Dataset content →
※

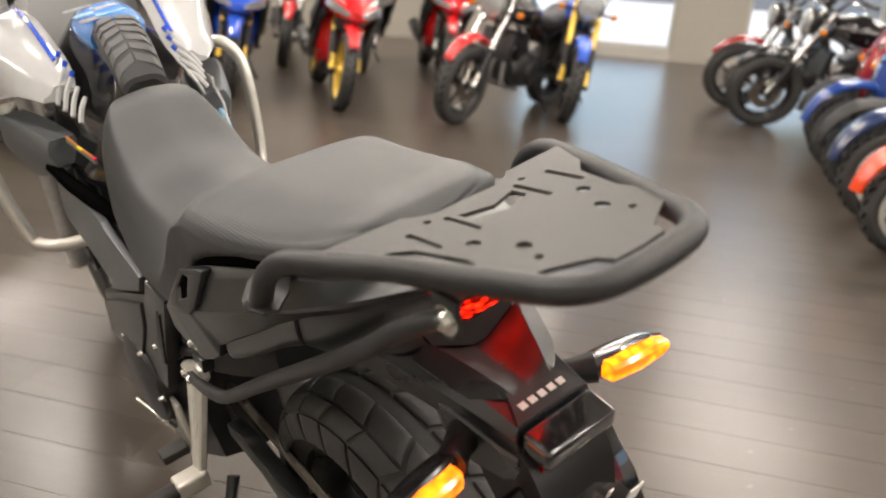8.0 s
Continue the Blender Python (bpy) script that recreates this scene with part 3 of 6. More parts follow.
def tail_lamp():
    low = [SIDE, SIDE.lerp(APEX, 0.5), SIDE.lerp(APEX, 0.88), flip(SIDE).lerp(APEX, 0.88), flip(SIDE).lerp(APEX, 0.5), flip(SIDE)]
    top = [BACK.lerp(flip(BACK), k) for k in np.linspace(0, 1, 6)]
    mid = [a * 0.5 + b * 0.5 + V(-0.005, 0, -0.004) for a, b in zip(low, top)]
    return loft([[p + V(0.02, 0, 0.006) for p in low], low, mid, top, [p + V(0.01, 0, 0.008) for p in top]], None, False, False)


def chevron():
    low = [SIDE, SIDE.lerp(APEX, 0.88), flip(SIDE).lerp(APEX, 0.88), flip(SIDE)]
    rim = [CHEV_SIDE, CHEV_SIDE.lerp(CHEV_APEX, 0.84), flip(CHEV_SIDE).lerp(CHEV_APEX, 0.84), flip(CHEV_SIDE)]
    return loft([[p + V(0.02, 0, 0.003) for p in low], [p + V(-0.002, 0, -0.001) for p in low], rim, [p + V(0.03, 0, -0.003) for p in rim]], None, False, False)


def lamp_cheek():
    inner = [CHEV_SIDE + V(0.004, 0.002, 0), SIDE, SIDE.lerp(BACK, 0.5) + V(-0.004, 0.004, 0), BACK, BACK + V(-0.008, 0, 0.008)]
    outer = [V(-0.166, 0.084, 0.800), V(-0.180, 0.082, 0.862), V(-0.232, 0.066, 0.885), V(-0.272, 0.038, 0.899), V(-0.282, 0.029, 0.903)]
    return loft([inner, [a.lerp(b, 0.55) + V(-0.002, 0.004, -0.002) for a, b in zip(inner, outer)], outer], None, False, False)


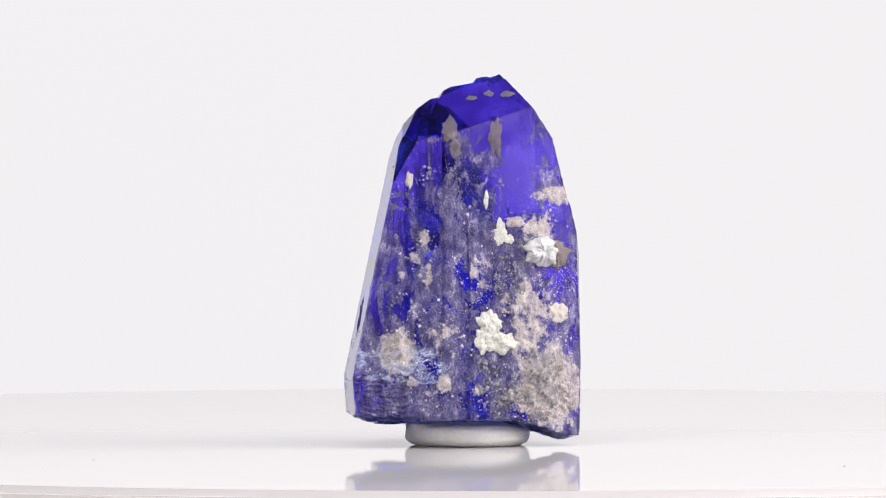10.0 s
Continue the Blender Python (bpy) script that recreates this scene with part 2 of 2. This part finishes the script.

※

Aim of the task → Every entry should be returned exactly as written, minus the pictures.

Written response →
8.0 s
Continue the Blender Python (bpy) script that recreates this scene with part 3 of 6. More parts follow.
def tail_lamp():
    low = [SIDE, SIDE.lerp(APEX, 0.5), SIDE.lerp(APEX, 0.88), flip(SIDE).lerp(APEX, 0.88), flip(SIDE).lerp(APEX, 0.5), flip(SIDE)]
    top = [BACK.lerp(flip(BACK), k) for k in np.linspace(0, 1, 6)]
    mid = [a * 0.5 + b * 0.5 + V(-0.005, 0, -0.004) for a, b in zip(low, top)]
    return loft([[p + V(0.02, 0, 0.006) for p in low], low, mid, top, [p + V(0.01, 0, 0.008) for p in top]], None, False, False)


def chevron():
    low = [SIDE, SIDE.lerp(APEX, 0.88), flip(SIDE).lerp(APEX, 0.88), flip(SIDE)]
    rim = [CHEV_SIDE, CHEV_SIDE.lerp(CHEV_APEX, 0.84), flip(CHEV_SIDE).lerp(CHEV_APEX, 0.84), flip(CHEV_SIDE)]
    return loft([[p + V(0.02, 0, 0.003) for p in low], [p + V(-0.002, 0, -0.001) for p in low], rim, [p + V(0.03, 0, -0.003) for p in rim]], None, False, False)


def lamp_cheek():
    inner = [CHEV_SIDE + V(0.004, 0.002, 0), SIDE, SIDE.lerp(BACK, 0.5) + V(-0.004, 0.004, 0), BACK, BACK + V(-0.008, 0, 0.008)]
    outer = [V(-0.166, 0.084, 0.800), V(-0.180, 0.082, 0.862), V(-0.232, 0.066, 0.885), V(-0.272, 0.038, 0.899), V(-0.282, 0.029, 0.903)]
    return loft([inner, [a.lerp(b, 0.55) + V(-0.002, 0.004, -0.002) for a, b in zip(inner, outer)], outer], None, False, False)


10.0 s
Continue the Blender Python (bpy) script that recreates this scene with part 2 of 2. This part finishes the script.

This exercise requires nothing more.